River Of DreamsAfter 16 years at Tufts, Director of Rowing Gary Caldwell celebrates a national rowing award and the opening of the first Tufts boathouse.

Medford/Somerville, Mass. [03.06.06] "Cheesy grits are his specialty." Varsity rower Dorothy Levinson (A'07) is not talking about a Tufts dining hall chef-she's complimenting her coach, Gary Caldwell, who has been at the helm of Tufts' rowing program for the past 16 years. While coaching, Caldwell has also found time to fundraise, play a hand in building a new boathouse on the Malden River, direct rowing for the Eastern College Athletic Conference (ECAC), and, of course, cook up some cheesy potatoes for his team.

The next time Caldwell has his women's rowing team over for dinner they will be able to check out his Carlin Award, an elegant blue etched vase perched on his mantle. The Yale University graduate received the U.S. Rowing award last December for his significant contributions to the sport.

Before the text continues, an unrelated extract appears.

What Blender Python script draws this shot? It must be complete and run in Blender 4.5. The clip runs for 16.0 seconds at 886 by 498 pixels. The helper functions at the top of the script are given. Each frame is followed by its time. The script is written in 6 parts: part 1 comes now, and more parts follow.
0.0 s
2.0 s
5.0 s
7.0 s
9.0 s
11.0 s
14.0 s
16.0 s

"You don't go through life, at least I don't anyway, looking to achieve awards," says Caldwell. "This is something that happened ... it was a nice recognition."

Caldwell, who previously coached at Trinity College and Northeastern University, has been a staple of the Tufts rowing program since he took over as coach of the men's team in 1990. His main responsibilities more than a decade later have included coaching the women's team, tending to his duties as ECAC director and keeping a close eye on the construction of the new Tufts boathouse.

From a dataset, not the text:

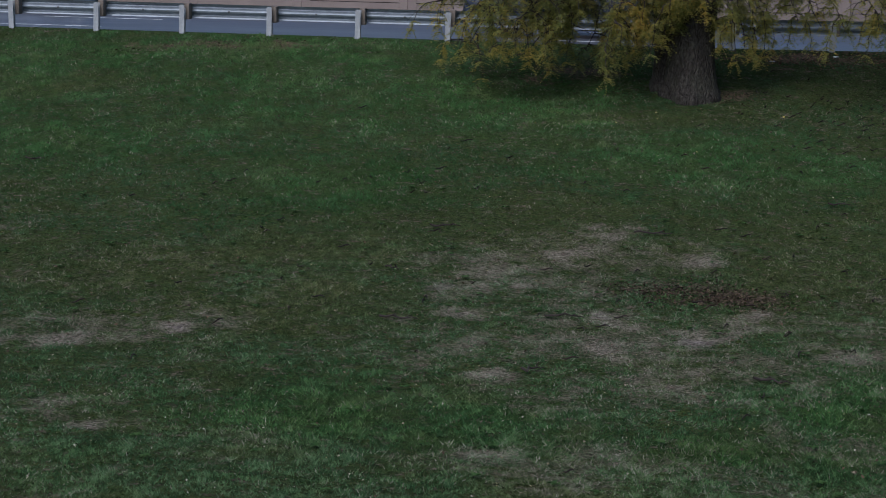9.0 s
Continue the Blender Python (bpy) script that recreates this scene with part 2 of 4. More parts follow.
# lighter copy of the side glass, with sky reflection put into its colour
M_SCREEN = varied("sky_lit_windscreen", (0.03, 0.045, 0.06), 0.3, 2, 0.08, 0, 0.6, 60, 0)
M_TRIM = varied("black_plastic_trim", (0.015, 0.015, 0.016), 0.3, 10, 0.6)
M_SILVER = paint_material("silver_blue_paint", (0.44, 0.54, 0.7), 0.28, 0.25)
M_PALE = paint_material("pale_blue_paint", (0.4, 0.54, 0.76), 0.28, 0.25)
M_NAVY = paint_material("dark_blue_paint", (0.045, 0.055, 0.085))
M_DARK = varied("black_paint", (0.006, 0.006, 0.007), 0.3, 3, 0.45, 0, 0.12, 60, 0)
M_TAIL = lit_material("red_tail_lamp", (0.9, 0.03, 0.04), 0.8)
M_HEAD = lit_material("white_head_lamp", (1.0, 0.97, 0.9), 2.0)
# ---- the lie of the land ----
RAIL_Y, RAIL_Z, RAIL_X, RISE = 34.64, 2.58, -10.755, 0.0104
rng = np.random.default_rng(7)


def rail_y(x):
    """The guard rail's line: straight, then bending away with the road."""
    return RAIL_Y + 0.0154 * np.minimum(np.maximum(0, np.asarray(x, float) + 2), 40) ** 2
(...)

For years, the Jumbos have rowed out of Harvard University's boathouse on the Charles River. While the arrangement worked well, Caldwell points out, "When you are a guest in somebody else's house, that's what you are."

In 2001, Caldwell saw an opportunity for his rowers to have a home of their own when a real-estate development team had approached him about giving the marshy, downtrodden area surrounding the Malden River a facelift. Tufts eventually struck a deal with the company for a new boathouse to become part of the river's makeover.

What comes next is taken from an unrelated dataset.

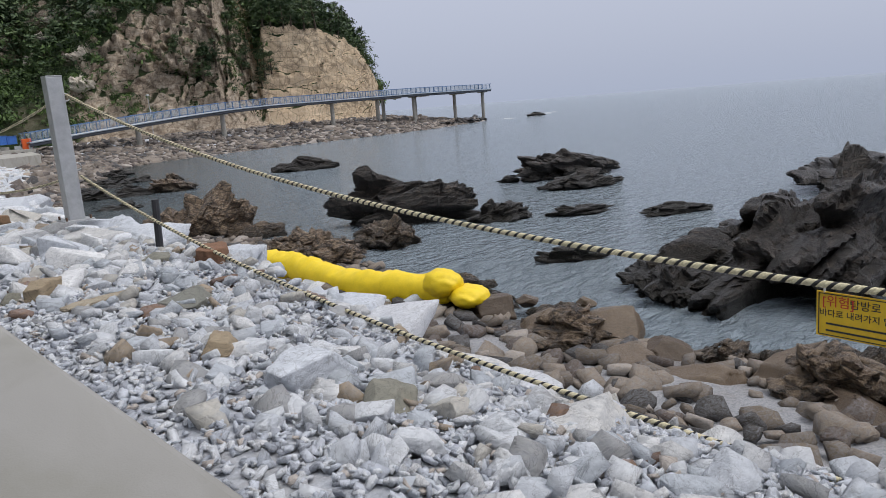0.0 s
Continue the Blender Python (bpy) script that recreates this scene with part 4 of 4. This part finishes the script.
# brown rocks at the water's edge below the rubble
er2 = np.random.default_rng(77)
for k in range(26):
    y = er2.uniform(-2, 19)
    x = np.interp(y, SHORE[:, 1], SHORE[:, 0]) + er2.uniform(-2.2, 1.0)
    if 6.0 < y < 14.5 and x < 11.6:
        continue
    sea_rock((x, y, float(ground_z([(x, y)])[0]) + 0.1), er2.uniform(0.4, 0.95), 300 + k % 9, (1.2, 0.85, 0.6), er2.uniform(0, 360), "brown shore rock at the water's edge", M_brownrock)

# rounded brown boulders where the bank meets the water
M_brown_stone = stone("wet_brown_stone", False, [(0.0, (0.10, 0.068, 0.042)), (0.5, (0.15, 0.105, 0.064))], (0.05, 0.038, 0.03), 0.45)
for k, (x, y, r) in enumerate(((10.68, 7.0, 0.62), (10.3, 5.4, 0.75), (10.7, 4.4, 0.95), (9.6, 3.3, 0.65), (10.66, 8.0, 0.55), (10.45, 3.2, 0.5), (9.3, 2.2, 0.7), (10.2, 1.2, 0.8), (9.2, 0.2, 0.7), (12.2, 5.8, 0.25), (11.7, 6.9, 0.3))):
    boulder((x, y, -3.2 + 0.1 * r), r, 800 + k, M_brown_stone, "rounded wet brown boulder at the water's edge", (1.15, 0.85, 0.55), None, 4, "waterside boulders", (6, -5), 20)

# low rocks awash in the shallow bay beside the rubble bank
er3 = np.random.default_rng(78)
for k in range(20):
    y = er3.uniform(33, 76)
    x = np.interp(y, SHORE[:, 1], SHORE[:, 0]) + er3.uniform(-1.0, 5.0)
    sea_rock((x, y, SEA - 0.05), er3.uniform(0.5, 1.5), 320 + k % 9, (1.3, 0.9, 0.42), er3.uniform(0, 360), "low dark rock awash in the shallow bay")


def foam_streak(x, y, w, l, seed):
    bm = damp_patch((x, y), w, l, seed)
    bmesh.ops.translate(bm, verts=bm.verts, vec=(0, 0, SEA + 0.03))
    return bm


for k, (x, y, w, l) in enumerate([(141, 113, 2.6, 0.7), (149, 110, 2.2, 0.6), (164, 118, 3.5, 0.9), (138, 109, 1.8, 0.5), (178, 126, 4, 1.0)]):
    thing("sea_foam", foam_streak(x, y, w, l, 500 + k), M_foam, "streak of white foam round the point rocks", "foam", "foam streaks")

# cobble beach under the boardwalk
rr = np.random.default_rng(41)
n = 5200
bx = rr.uniform(36, 134, n)
sy = np.interp(bx, SHORE[9:19, 0], SHORE[9:19, 1])
by = sy - 1.0 + 26 * rr.uniform(0, 1, n) ** 1.2
bz = ground_z(np.c_[bx, by])
v, f = scatter(TINY, np.c_[bx, by, bz + 0.05], rr.uniform(0.2, 0.75, n) * (1 + 0.8 * (rr.uniform(0, 1, n) > 0.93)), rr, 0.3)
thing("boulder_beach", mesh_from("boulder_beach", v, f, M_beach, False), M_beach, "brown and grey boulder beach below the boardwalk", "beach", "", "stuff")
n = 700
bx, by = rr.uniform(25, 42, n), rr.uniform(70, 112, n)
d = shore_distance(np.c_[bx, by])
on = (d > -1) & (by > 84 + (bx - 25.3) * 4.2 - 30 * (bx > 30)) | ((d > -1) & (bx > 26) & (by < 100))
bx, by = bx[on], by[on]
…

According to Caldwell, the teams said goodbye to Harvard and set up shop in a temporary tent in Malden, where they have spent the past five years eagerly awaiting the new state-of-the-art boathouse, which will feature locker rooms, rooms for meetings and functions, a workout room and rowing machines.

Caldwell praises his rowers for their patience and tenacity during the transition. "The student athletes who have gone through this program for the six-year period we were over there in the tent have been accommodating. They have made sacrifices in their daily existence because they get the big picture, what the end game is."

While the student athletes will reap the benefits of the new facility, so, too, will the community, Caldwell points out.

"Tufts students can have a retreat there or the city of Medford can have a conference there," he says. "It's an asset for the community-not just a shed to put boats in. In the larger picture, it's part of a new riverfront park. It's going to be an attraction for the people who work there and ultimately the people who live there. It was really an urban dump and we're taking it back to something good. That's pretty neat I think."

With the opening of the new boathouse slated for some time in April, Caldwell is excited for the chance to re-focus his energies on his team and the sheer fun of coaching. "I'm looking forward to next fall," he says, "being a rowing coach rather than being associated with a building project, or as I was in my early years, almost being a full-time fundraiser."

While Caldwell will remain in his position as ECAC director-managing nine to 10 championships per year and approximately 9,000 athletes-he seems as committed as ever to Tufts. Last summer, he married Tufts athletic trainer Janet Silva on campus, setting up a tent on the residential quadrangle. "The Tufts family is an extension of our family," Caldwell says happily. "I have kids who went through the [rowing] program who are now adults who I count as some of my best friends."

And it's the kids that keep Caldwell in this profession.

"That's one of the reasons I keep coaching," he says. "It keeps me young."